Soy Candle Collection The Soy Candle Collection sells beautiful hand-made candles made from 100% eco soy wax, which is produced from pure soybean oil. The business was set up by two friends and we helped draw up the agreement between them covering all key areas such as how they would make decisions, how profits were to be split, what they could spend money on and how to deal with the situation if one of them wanted to leave or was unable to continue. One year on they are still going strong and we like to think it is because they are built on solid foundations.  Take a peek at their range here.

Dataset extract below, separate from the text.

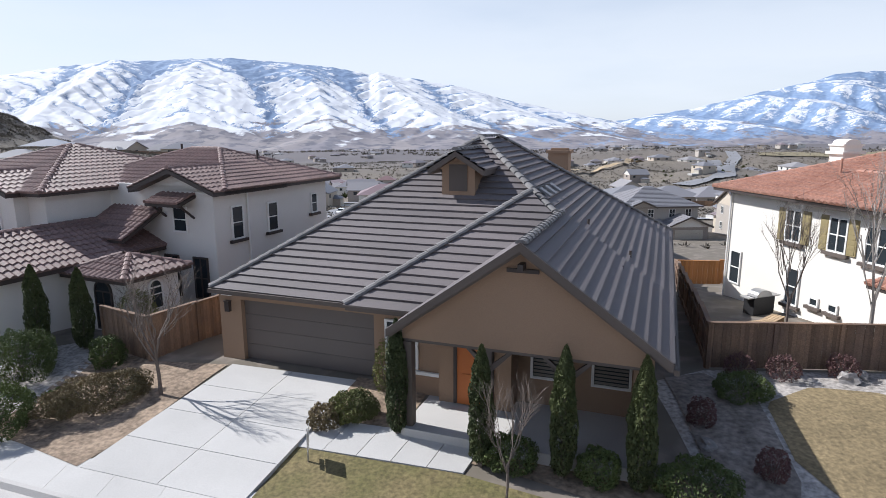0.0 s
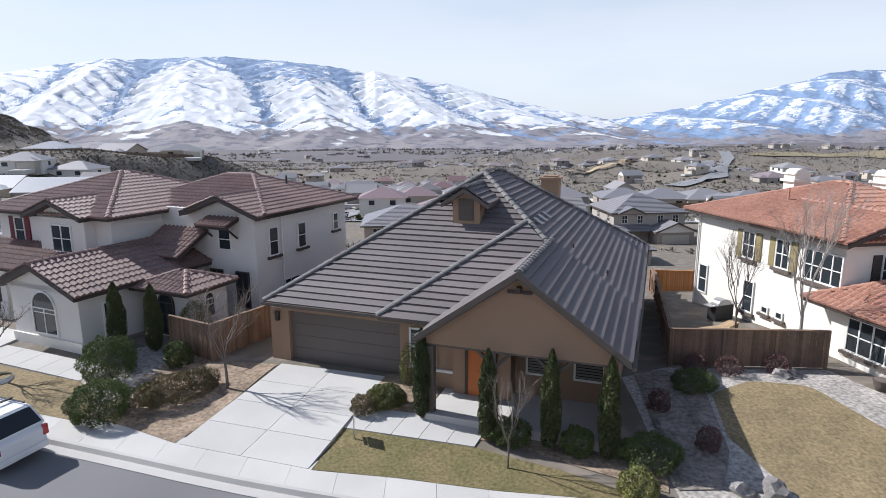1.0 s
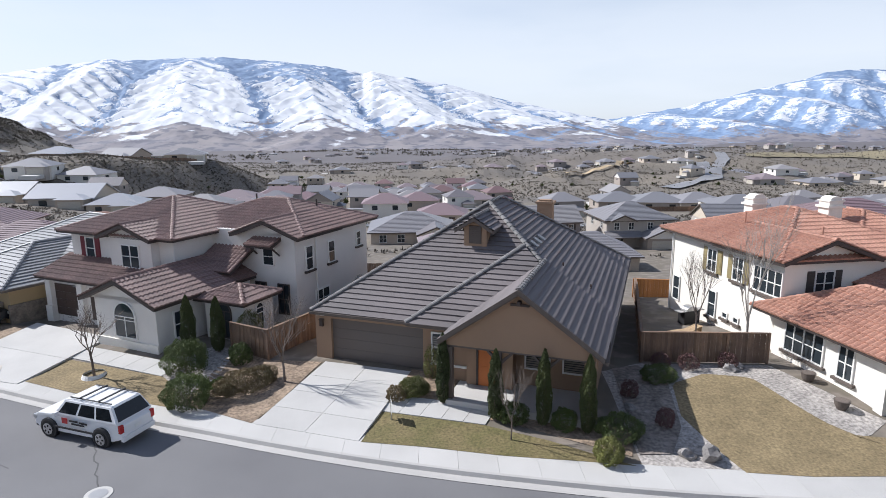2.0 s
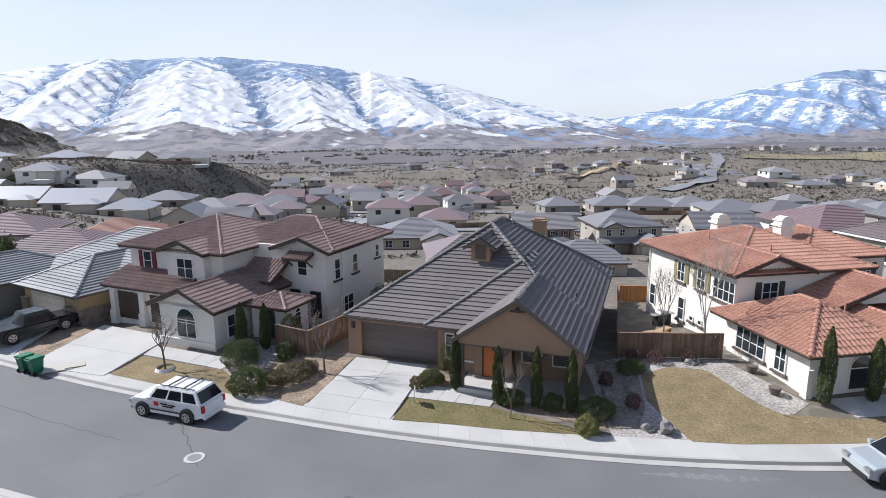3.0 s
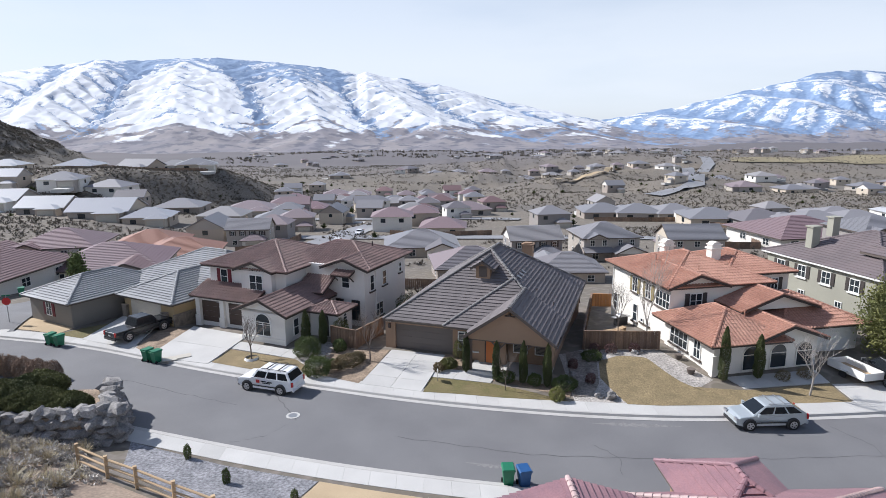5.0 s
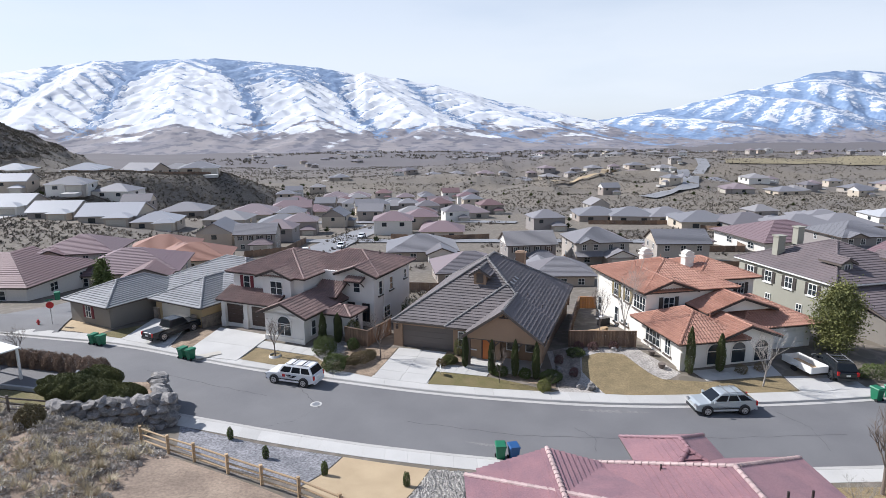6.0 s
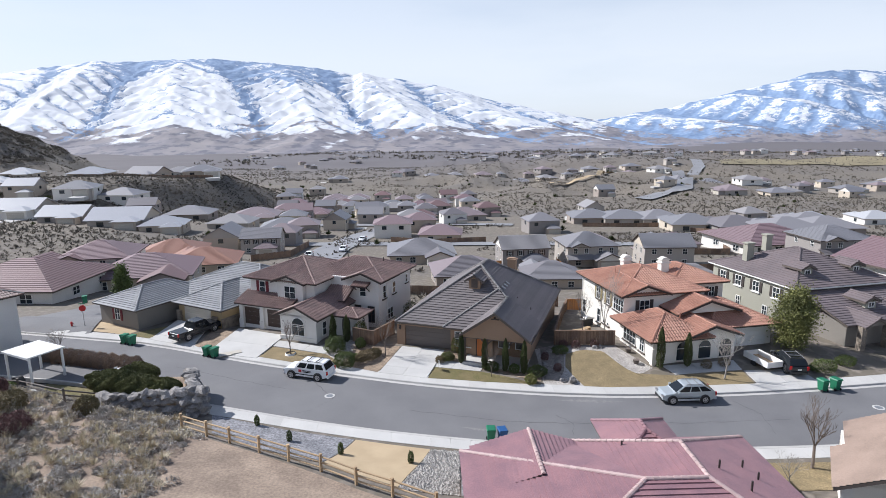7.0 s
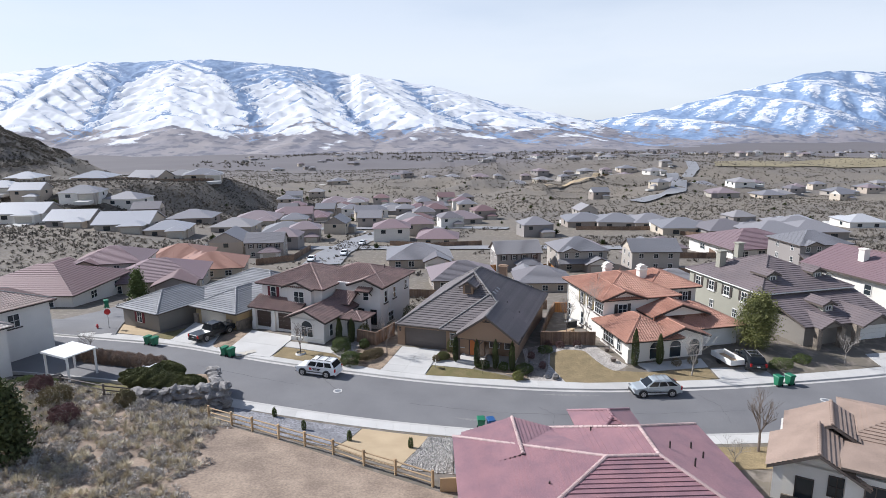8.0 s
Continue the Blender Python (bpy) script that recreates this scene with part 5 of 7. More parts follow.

The founder commented:  ” We have been delighted with Off To See My Lawyer!  Jo offers a very professional service, delivered in an approachable and friendly manner, effectively communicates and translates complex legal requirements into a workable business format to help build and support our business. Jo’s help has been very valuable and we would highly recommend Off To See My Lawyer.  Thank you Jo!”

When its time to part…

Friday, July 20th, 2012

As a Mum of two children that I cannot bear the thought of being without, the time has suddenly come when they want to spread their wings. I naively thought this would not happen for a while, but no, they have plans to travel, meet with friends for days on end- the time is NOW!Business exit strategies

It occurred to me that similarly, business owners face the same scenario: teaming up with best friends and partners to run the perfect business not ever thinking that they might part company. They may not even want to part company and simply have circumstances forced upon them such as illness, moving country, pitter-patter of little feet…Then the question of splitting up the business or continuing to run the business with someone else rears its ugly head and no one has the answer. This is where it is vital in any kind of partnership to clearly spell out what happens if the unthinkable occurs. It is usually set out in a Partnership Agreement ( in the case of a simple partnership) or Shareholders’ Agreement ( in the case of owners of a limited company). Key areas to think about are:

  • Who can the leaving party transfer their share to? Should they offer it first to the remaining partner? If so, how will it be valued?
  • If the remaining partner doesn’t want it, can the leaving partner simply offer it to anybody? Even competitors?!
  • What happens to property and assets contributed to the partnership? How will they be split, if at all?
  • What circumstances will trigger the ‘leaving provisions’? Just external events such as death, illness, moving country or also breaches of the partnership agreement itself?

Whilst these questions may seem morose, they have to be faced-just like my birds flying from their nest. Chances are, you will hopefully never have to face them once you have addressed them, but you will have peace of mind knowing it is covered.